The Cosmetology room was packed with students working or observing, teachers overseeing, and those who just came to watch and enjoy the spectacle.
“You guys are good sports, I tell ya,” said Amaral.
“What are you trying to say, Ms. Amaral?” said one student.
Crook asked the students working on the officers, “Are you always this quiet, or is it the nervous energy?”
“The nervous energy!” the students called out in unison.
Alyssa Labrecque admitted to Officer Valente that she was so nervous her hands were shaking.
“You’ll be fine,” he said, convincing Labrecque. “You’ll be fine,” he repeated, possibly convincing himself.
Cosmetology student Anna Kate Greene offered Labrecque some advice: “Just think about shaving your legs.”
Vocational Coordinator Jackie Machamer said she supports the officer-student partnership.
“I just think it’s a really great opportunity for the kids to demonstrate their skills and support the officers in No Shave November,” said Machamer. “The officers work so closely with us on so many things.”
As the officers one by one were through with their shaves, a few grabbed a cup of coffee and stood together and reminisced over the past four weeks.
“I feel almost … I feel, I don’t know…” said Officer Malo running his hand across his now smooth chin. “I miss it. I’m gonna be so cold now.”
Now Nordahl was done, and getting up out of the salon chair still eyeing the mirror, “I don’t like myself now,” he joked.
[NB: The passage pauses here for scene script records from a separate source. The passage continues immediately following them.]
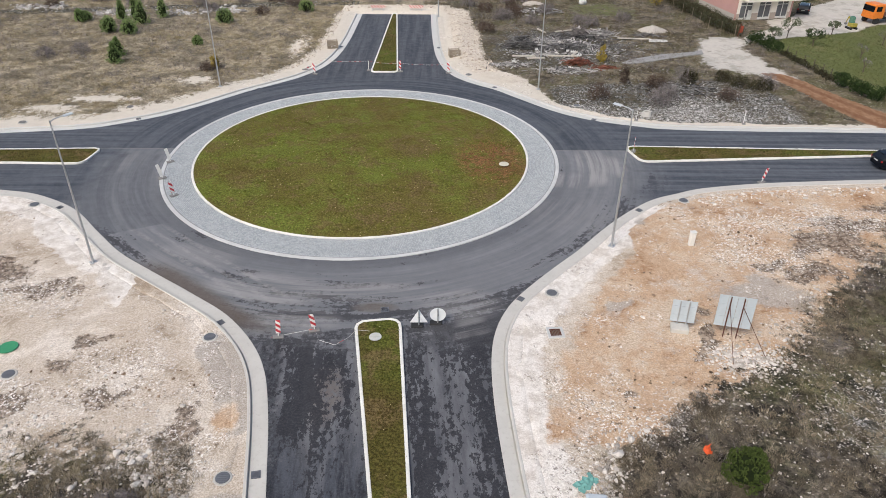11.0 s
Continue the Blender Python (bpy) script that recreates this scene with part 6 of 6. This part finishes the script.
def house(place, turn):
    """Two storeys: three glazed shop doors below, a railed balcony with windows above."""
    h = thing("house", (*place, 0.05), "two-storey house with pink side wall and cream front with balcony", "house", turn=turn)
    w, d, s = 9.2, 10.0, 2.95
    t = 0.3
    doors = ((1.75, 2.0), (4.75, 2.0), (7.6, 1.9))
    # walls
    for name, size, at, mat in (("side_wall", (t, d, 2 * s + 0.6), (t / 2, d / 2, 0), PINK), ("side_wall", (t, d, 2 * s + 0.6), (w - t / 2, d / 2, 0), PINK), ("back_wall", (w - 2 * t, t, 2 * s + 0.6), (w / 2, d - t / 2, 0), CREAM)):
        bm = bmesh.new()
        box(bm, size, pose(*at))
        part(name, bm, mat, h)
    edges = [t] + [e for x, wd in doors for e in (x - wd / 2, x + wd / 2)] + [w - t]
    for a, b in zip(edges[::2], edges[1::2]):
        bm = bmesh.new()
        box(bm, (b - a, t, 2.55), pose((a + b) / 2, t / 2, 0))
        part("front_pier", bm, CREAM, h)
        bm = bmesh.new()
        box(bm, (b - a + 0.004, 0.04, 0.95), pose((a + b) / 2, -0.022, 0))
        part("plinth", bm, PLINTH, h)
    bm = bmesh.new()
    box(bm, (w - 2 * t, t, 0.45), pose(w / 2, t / 2, 2.55))
    part("lintel_band", bm, CREAM, h)
    bm = bmesh.new()
    box(bm, (0.04, d, 0.9), pose(-0.022, d / 2, 0))
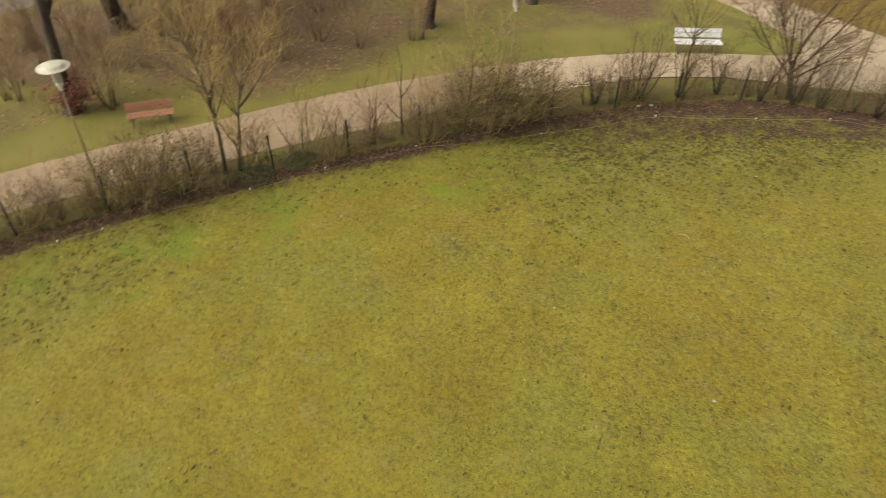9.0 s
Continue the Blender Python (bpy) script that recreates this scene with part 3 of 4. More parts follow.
def hedge_and_bushes():
    r = random.Random(21)
    thin = [plant("shrub", pose(-17.6, -7.4 + 0.9 * i, 0), shrub_limbs(r, 1.45 + 0.22 * i, 7 + i, 0.26, 0.4, (4, 3), 0.14, 0.018), M_TWIG, (M_TWIG, M_TWIG_TAN, M_TWIG_RED, M_TWIG_TAN)[i], "bare multi-stemmed hedge shrub with thin brown twigs", "shrub", "hedge shrubs", stem_name="woody_base", crown_name="crown") for i in range(4)]
    thick = [plant("bramble_bush", pose(x, y, 0), shrub_limbs(r, 1.75, 34, 0.6, 1.2, (5, 3), 0.36, 0.015), M_TWIG_TAN, M_TWIG, "dense tangled bramble bush with a few olive leaves", "bush", "bramble bushes", M_IVY, 900, 0.06, r, "woody_base", "crown") for x, y in ((-15.3, 12.2), (-17.1, 2.2))]
    low = [plant("cut_shrub", pose(x, y, 0), shrub_limbs(r, 1.0, 10, 0.16, 0.42, (3, 1), 0.13, 0.019), M_TWIG, M_TWIG, "low cut-back shrub with upright bare shoots", "shrub", "cut-back shrubs", stem_name="woody_base", crown_name="crown") for x, y in ((3.1, 27.75), (6.2, 24.7))]
    # along the west fence
    line = along([*FENCE_WEST[:6], (-14.2, 15.0)], 0.46)
    for i, (x, y) in enumerate(line):
        if r.random() < 0.18:
            continue
        s = r.uniform(0.5, 1.12)
        copy_thing(thin[r.randrange(4)], pose(x + r.uniform(-0.4, 0.3) - 0.25, y + r.uniform(-0.3, 0.3), 0, 0, 0, r.uniform(0, 360)) @ Matrix.Scale(s, 4))
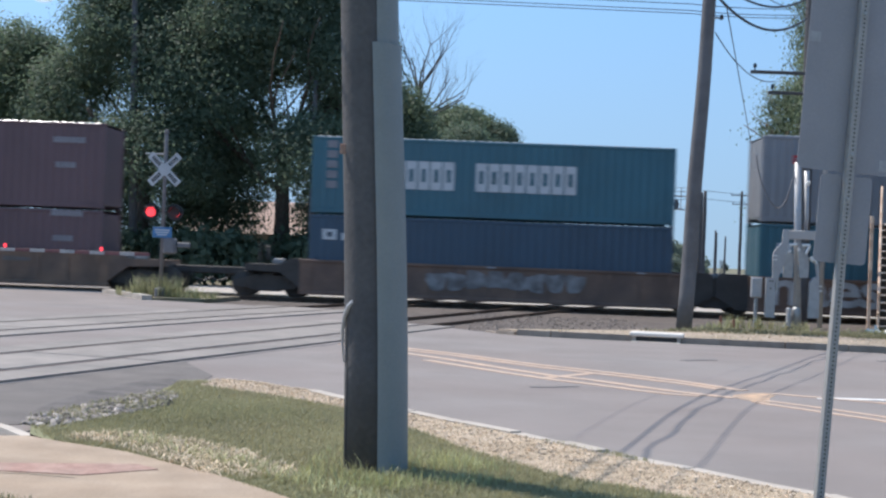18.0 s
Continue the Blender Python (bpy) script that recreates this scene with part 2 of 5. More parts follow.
GREY_MARK = mat("grey_lettering", (0.55, 0.57, 0.59), 0.6, var=0.08, scale=3)
RUST_FAR = mat("signal_bridge_paint", (0.4, 0.41, 0.42), 0.6, var=0.1, scale=2)
HOUSE_WALL = mat("house_wall", (0.22, 0.2, 0.19), 0.85, var=0.1)
HOUSE_ROOF = mat("house_roof", (0.42, 0.3, 0.24), 0.85, var=0.2, scale=3)


# ---- mesh building ----
class Shape:
    """Collects vertices and faces of one mesh."""

    def __init__(self):
        self.v, self.f = [], []

    def add(self, verts, faces):
        k = len(self.v)
        self.v += [tuple(p) for p in verts]
        self.f += [tuple(i + k for i in f) for f in faces]
        return self

    def box(self, x0, x1, y0, y1, z0, z1, c=0.0, m=None):
        """A box with chamfered edges of width c."""
        if not c:
            vs = [Vector((x, y, z)) for x in (x0, x1) for y in (y0, y1) for z in (z0, z1)]
            fs = [(0, 1, 3, 2), (4, 6, 7, 5), (0, 4, 5, 1), (2, 3, 7, 6), (0, 2, 6, 4), (1, 5, 7, 3)]
        else:
            lim, vs, fs, at = ((x0, x1), (y0, y1), (z0, z1)), [], [], {}
            c = min(c, *(abs(b - a) * 0.45 for a, b in lim))
            for sx in (0, 1):
                for sy in (0, 1):
                    for sz in (0, 1):
                        s = (sx, sy, sz)
                        for ax in range(3):
                            p = [lim[j][s[j]] + (0 if j == ax else (c if s[j] == 0 else -c)) for j in range(3)]
                            at[s, ax] = len(vs)
                            vs.append(Vector(p))
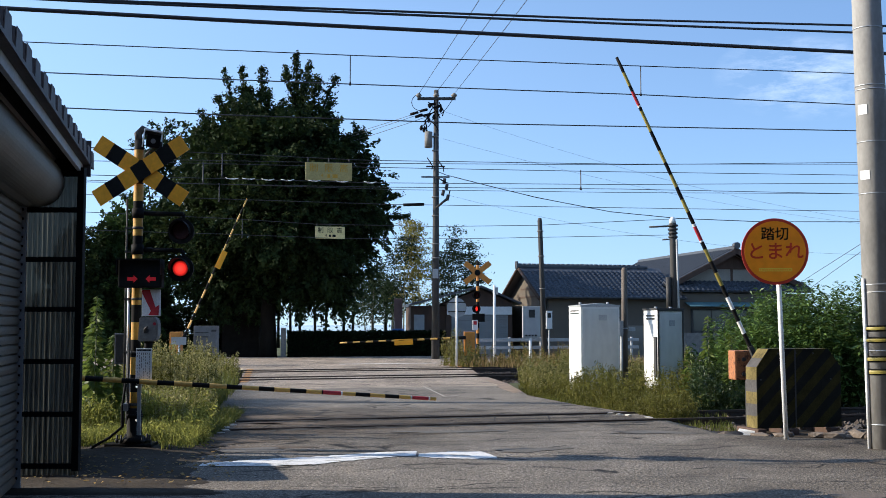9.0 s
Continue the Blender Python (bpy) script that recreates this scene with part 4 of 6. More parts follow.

Valente was the last one still reclined in his chair. There may have been a couple of small nicks toward the end requiring a couple of pieces of gauze and a few more minutes in the chair.
“It’s already starting to grow back,” Crook heckled Valente.
One officer suggested that when Police Chief Paul Magee retires next year that he leave the officers with one parting gift – allowing facial hair on the force.
The officers joked about extending the No Shave November concept into other months, such as “Furry February,” “Mustache March,” and “Stubble September.”
Malo stated that he himself would pay the $100 donation a month to keep his stubble intact.
“I would pay the $1,200 a year to not have to shave,” said Malo.
The Rochester Police Department raised just over $1,000 this year for the veterans’ charity.